======== STORED DATA

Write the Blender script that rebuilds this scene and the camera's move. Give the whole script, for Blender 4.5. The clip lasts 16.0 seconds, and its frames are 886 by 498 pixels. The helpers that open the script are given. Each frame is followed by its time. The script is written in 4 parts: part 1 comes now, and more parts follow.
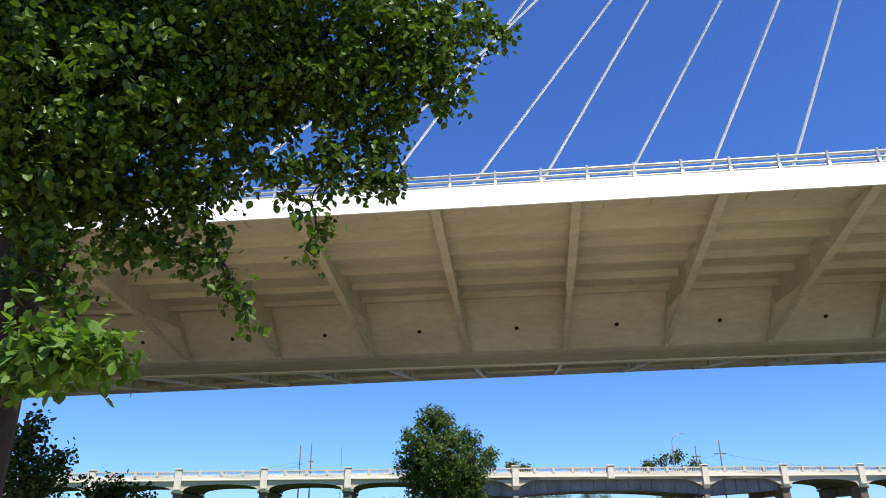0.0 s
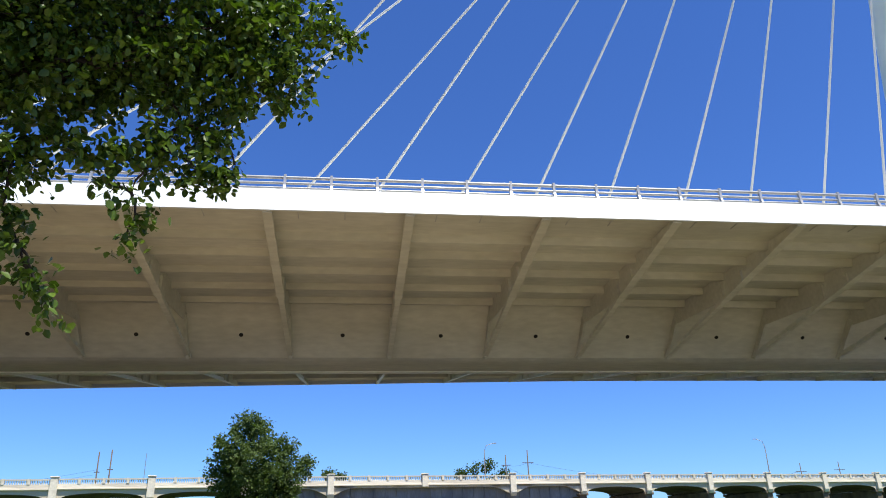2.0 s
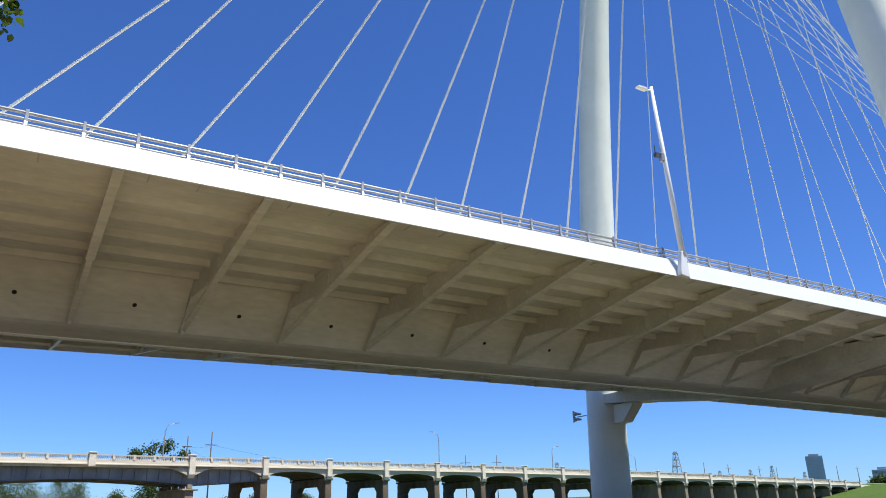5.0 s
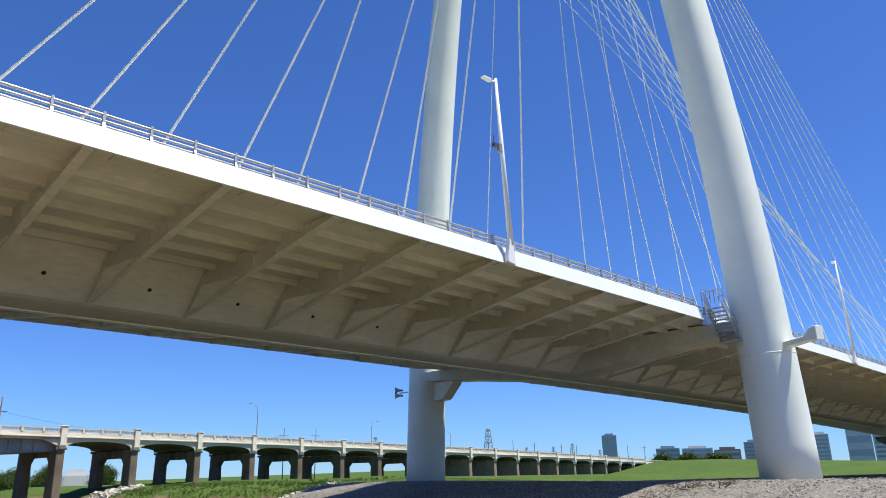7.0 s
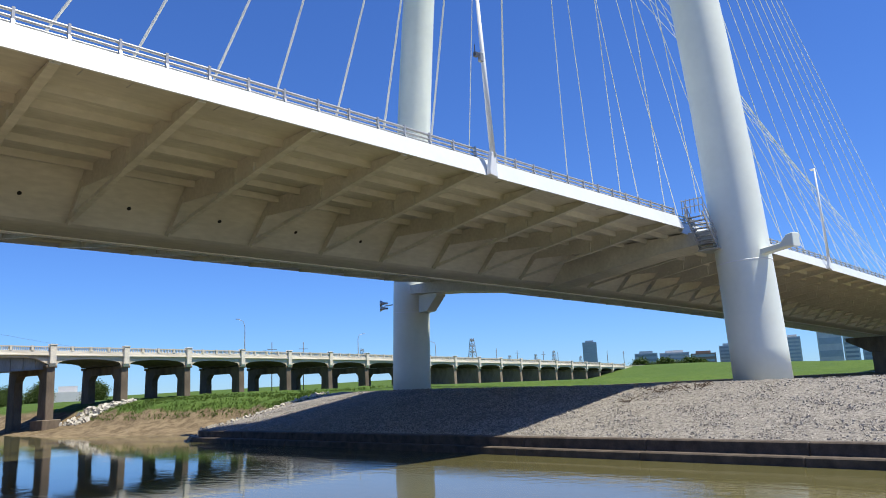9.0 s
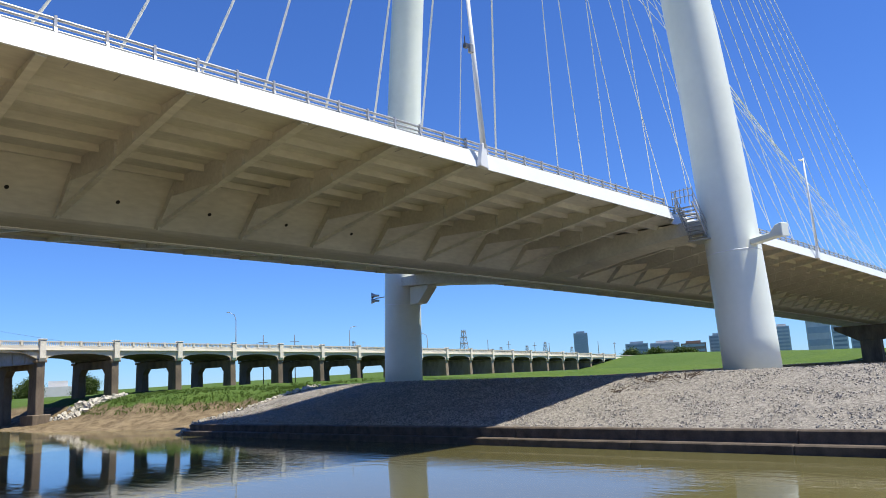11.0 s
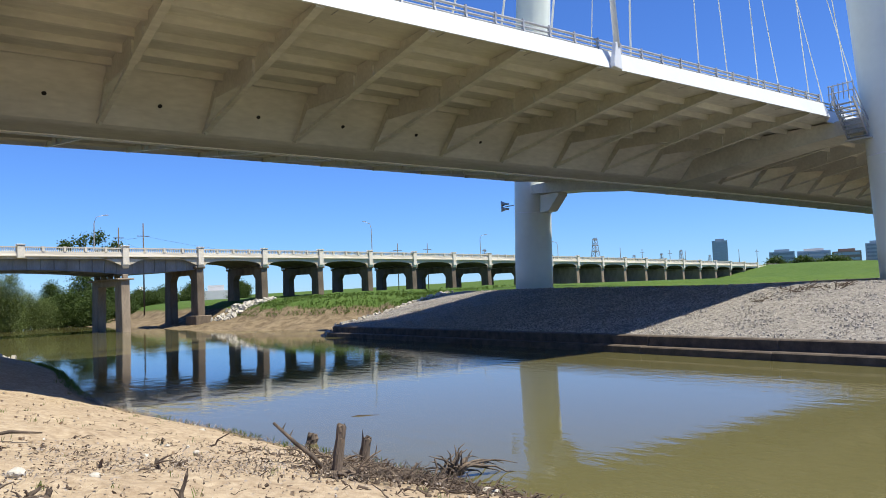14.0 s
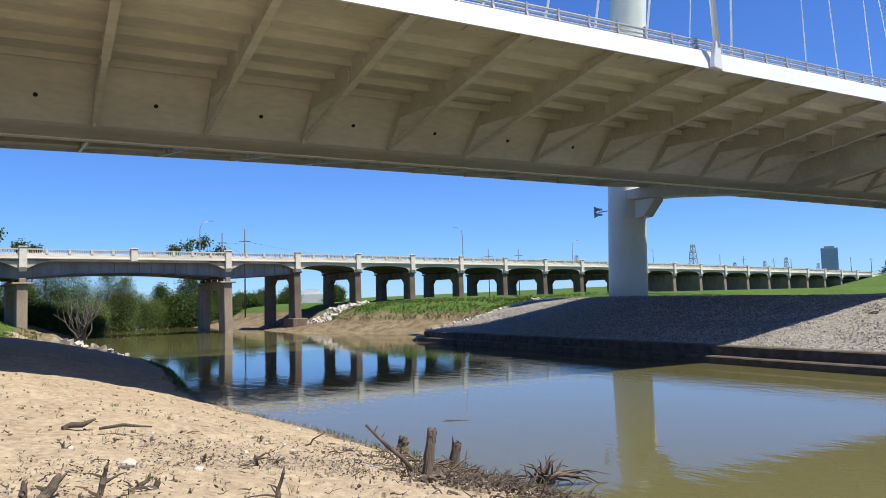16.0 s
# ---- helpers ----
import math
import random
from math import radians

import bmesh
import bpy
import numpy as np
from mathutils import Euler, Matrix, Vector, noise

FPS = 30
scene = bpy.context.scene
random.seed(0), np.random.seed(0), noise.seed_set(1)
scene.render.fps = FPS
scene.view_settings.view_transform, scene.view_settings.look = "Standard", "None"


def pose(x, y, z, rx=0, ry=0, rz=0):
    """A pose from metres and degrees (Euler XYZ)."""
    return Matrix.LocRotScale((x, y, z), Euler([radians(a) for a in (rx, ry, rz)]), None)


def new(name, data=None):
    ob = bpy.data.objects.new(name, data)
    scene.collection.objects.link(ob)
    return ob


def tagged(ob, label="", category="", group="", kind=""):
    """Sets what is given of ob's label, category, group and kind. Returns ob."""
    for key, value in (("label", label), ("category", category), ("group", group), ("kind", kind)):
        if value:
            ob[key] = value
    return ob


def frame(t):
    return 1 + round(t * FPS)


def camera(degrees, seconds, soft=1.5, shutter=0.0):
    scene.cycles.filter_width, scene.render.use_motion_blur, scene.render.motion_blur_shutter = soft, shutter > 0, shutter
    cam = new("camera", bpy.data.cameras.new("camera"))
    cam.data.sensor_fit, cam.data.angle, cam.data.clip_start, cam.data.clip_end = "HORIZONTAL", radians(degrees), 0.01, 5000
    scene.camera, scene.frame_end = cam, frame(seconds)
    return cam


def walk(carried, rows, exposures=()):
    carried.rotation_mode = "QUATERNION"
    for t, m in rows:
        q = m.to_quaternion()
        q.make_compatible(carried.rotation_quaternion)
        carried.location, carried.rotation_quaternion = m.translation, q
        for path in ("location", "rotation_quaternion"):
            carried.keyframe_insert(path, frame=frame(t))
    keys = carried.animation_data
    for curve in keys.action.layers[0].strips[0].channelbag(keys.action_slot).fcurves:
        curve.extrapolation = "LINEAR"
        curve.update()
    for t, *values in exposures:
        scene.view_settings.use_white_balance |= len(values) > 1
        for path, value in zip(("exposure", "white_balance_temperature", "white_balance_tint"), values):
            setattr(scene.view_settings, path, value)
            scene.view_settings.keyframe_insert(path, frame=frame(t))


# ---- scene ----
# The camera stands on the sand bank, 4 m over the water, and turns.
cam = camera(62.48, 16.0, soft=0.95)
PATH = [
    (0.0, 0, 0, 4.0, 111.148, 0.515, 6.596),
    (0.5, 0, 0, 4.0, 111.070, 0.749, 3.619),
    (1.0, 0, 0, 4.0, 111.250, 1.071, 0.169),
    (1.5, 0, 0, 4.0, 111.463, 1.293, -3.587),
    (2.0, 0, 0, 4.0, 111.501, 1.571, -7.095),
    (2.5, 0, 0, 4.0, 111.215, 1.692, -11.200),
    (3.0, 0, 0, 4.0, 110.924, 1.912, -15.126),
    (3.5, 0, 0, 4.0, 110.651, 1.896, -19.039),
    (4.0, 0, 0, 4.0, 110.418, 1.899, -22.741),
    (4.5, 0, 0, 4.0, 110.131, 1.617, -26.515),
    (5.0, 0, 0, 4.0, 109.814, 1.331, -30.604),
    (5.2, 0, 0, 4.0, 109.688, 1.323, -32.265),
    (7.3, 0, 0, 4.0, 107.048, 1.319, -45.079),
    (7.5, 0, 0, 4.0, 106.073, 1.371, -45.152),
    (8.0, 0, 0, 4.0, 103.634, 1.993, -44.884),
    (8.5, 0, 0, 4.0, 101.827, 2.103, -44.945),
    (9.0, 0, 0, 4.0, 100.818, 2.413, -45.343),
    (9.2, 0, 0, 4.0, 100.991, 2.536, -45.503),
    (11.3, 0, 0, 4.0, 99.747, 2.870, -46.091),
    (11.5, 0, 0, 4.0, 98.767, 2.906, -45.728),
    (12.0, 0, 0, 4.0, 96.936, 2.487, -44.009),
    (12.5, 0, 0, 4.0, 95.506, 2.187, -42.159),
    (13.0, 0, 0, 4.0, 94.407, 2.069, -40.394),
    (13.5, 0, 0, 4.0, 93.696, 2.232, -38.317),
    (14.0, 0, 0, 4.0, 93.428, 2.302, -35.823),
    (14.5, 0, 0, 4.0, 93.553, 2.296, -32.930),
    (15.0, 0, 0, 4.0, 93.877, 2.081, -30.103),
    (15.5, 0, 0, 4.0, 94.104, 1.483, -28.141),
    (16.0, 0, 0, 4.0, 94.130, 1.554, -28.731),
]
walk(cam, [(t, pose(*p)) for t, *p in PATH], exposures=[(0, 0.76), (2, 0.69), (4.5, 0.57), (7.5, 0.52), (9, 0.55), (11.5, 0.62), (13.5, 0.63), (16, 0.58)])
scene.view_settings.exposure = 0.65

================

**THE TASK**
Where a line holds "rows", copy that line.

**OUTPUT FOR THIS TASK**
def walk(carried, rows, exposures=()):
    for t, m in rows:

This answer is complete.